_REQUIREMENTS_
Report how many lines of the records below include the word "that". Give nothing but the number.

_EXERCISE MATERIALS_
■ ■ ■ ■ ■ ■ ■

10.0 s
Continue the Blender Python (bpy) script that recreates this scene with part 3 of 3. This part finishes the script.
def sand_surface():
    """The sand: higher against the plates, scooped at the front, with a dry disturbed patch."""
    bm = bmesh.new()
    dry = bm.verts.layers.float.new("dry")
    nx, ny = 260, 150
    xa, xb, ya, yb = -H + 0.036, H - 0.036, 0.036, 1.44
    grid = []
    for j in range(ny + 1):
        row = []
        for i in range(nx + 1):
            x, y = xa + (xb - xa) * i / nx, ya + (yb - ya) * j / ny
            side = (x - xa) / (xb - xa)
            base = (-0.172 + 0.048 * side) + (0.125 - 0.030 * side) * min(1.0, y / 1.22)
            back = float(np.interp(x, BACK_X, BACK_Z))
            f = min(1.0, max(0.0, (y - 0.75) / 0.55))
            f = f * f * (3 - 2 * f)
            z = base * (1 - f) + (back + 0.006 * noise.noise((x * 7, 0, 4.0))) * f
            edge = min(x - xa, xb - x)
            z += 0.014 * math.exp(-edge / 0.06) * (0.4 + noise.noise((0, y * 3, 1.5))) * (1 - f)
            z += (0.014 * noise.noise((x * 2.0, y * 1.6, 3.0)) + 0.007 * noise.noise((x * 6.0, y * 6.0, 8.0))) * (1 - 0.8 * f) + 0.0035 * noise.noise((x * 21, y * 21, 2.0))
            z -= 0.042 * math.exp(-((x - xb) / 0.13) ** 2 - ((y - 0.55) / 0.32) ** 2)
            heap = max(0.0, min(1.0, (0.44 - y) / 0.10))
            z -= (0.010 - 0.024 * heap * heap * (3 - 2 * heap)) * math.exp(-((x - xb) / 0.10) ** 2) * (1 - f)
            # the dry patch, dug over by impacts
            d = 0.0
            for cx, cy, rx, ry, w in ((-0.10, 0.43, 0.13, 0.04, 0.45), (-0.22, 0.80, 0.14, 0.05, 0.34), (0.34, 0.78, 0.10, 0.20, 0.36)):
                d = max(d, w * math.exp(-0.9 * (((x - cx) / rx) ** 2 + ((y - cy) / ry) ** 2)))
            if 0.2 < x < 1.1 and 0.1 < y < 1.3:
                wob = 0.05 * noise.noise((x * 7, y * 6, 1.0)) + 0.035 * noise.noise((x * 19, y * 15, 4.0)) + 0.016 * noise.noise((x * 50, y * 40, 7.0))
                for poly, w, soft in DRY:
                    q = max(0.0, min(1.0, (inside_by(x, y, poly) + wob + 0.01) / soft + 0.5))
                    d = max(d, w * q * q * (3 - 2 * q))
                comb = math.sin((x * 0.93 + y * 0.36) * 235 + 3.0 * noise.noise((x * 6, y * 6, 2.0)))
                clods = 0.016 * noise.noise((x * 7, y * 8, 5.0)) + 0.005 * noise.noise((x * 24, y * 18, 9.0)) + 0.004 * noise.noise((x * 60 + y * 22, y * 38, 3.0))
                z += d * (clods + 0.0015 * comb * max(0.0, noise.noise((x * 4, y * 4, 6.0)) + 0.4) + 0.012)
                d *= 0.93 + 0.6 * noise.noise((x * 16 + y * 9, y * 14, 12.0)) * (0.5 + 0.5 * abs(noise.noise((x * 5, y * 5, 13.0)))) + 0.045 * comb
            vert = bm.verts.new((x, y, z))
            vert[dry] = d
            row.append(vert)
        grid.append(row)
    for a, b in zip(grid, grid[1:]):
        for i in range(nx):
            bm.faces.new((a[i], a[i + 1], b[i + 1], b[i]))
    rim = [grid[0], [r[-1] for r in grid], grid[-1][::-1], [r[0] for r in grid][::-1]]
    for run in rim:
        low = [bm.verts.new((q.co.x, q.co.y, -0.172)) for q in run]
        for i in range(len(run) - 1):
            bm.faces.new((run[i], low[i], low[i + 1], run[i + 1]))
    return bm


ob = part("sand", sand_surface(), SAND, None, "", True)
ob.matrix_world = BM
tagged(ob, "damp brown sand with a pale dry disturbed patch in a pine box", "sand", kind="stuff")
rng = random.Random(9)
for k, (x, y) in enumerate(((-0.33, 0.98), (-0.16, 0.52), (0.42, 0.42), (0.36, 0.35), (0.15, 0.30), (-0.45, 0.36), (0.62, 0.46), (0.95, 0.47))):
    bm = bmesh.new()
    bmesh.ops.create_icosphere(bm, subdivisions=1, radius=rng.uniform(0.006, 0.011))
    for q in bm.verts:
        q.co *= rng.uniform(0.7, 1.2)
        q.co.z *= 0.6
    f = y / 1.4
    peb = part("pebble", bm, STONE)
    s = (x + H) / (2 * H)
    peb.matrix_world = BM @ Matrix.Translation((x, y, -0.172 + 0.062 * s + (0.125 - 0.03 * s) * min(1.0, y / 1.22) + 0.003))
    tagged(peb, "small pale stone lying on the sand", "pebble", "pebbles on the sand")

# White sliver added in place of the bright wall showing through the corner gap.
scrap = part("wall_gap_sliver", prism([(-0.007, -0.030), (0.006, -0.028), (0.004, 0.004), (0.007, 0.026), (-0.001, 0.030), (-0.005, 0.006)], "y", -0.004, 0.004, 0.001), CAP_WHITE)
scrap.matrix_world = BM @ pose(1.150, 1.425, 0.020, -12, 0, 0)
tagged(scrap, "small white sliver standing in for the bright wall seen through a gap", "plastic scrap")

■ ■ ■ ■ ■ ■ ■

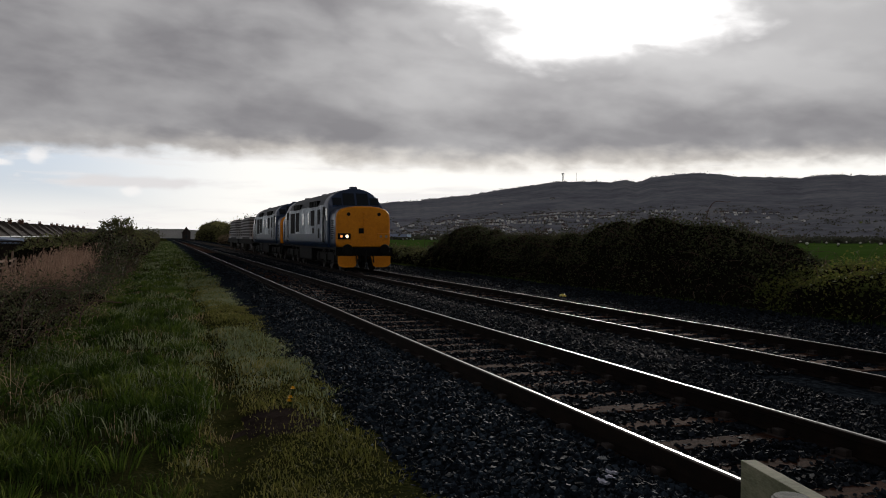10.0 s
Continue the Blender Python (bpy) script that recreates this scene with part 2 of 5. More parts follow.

■ ■ ■ ■ ■ ■ ■

_SOLUTION TO THIS PROBLEM_
2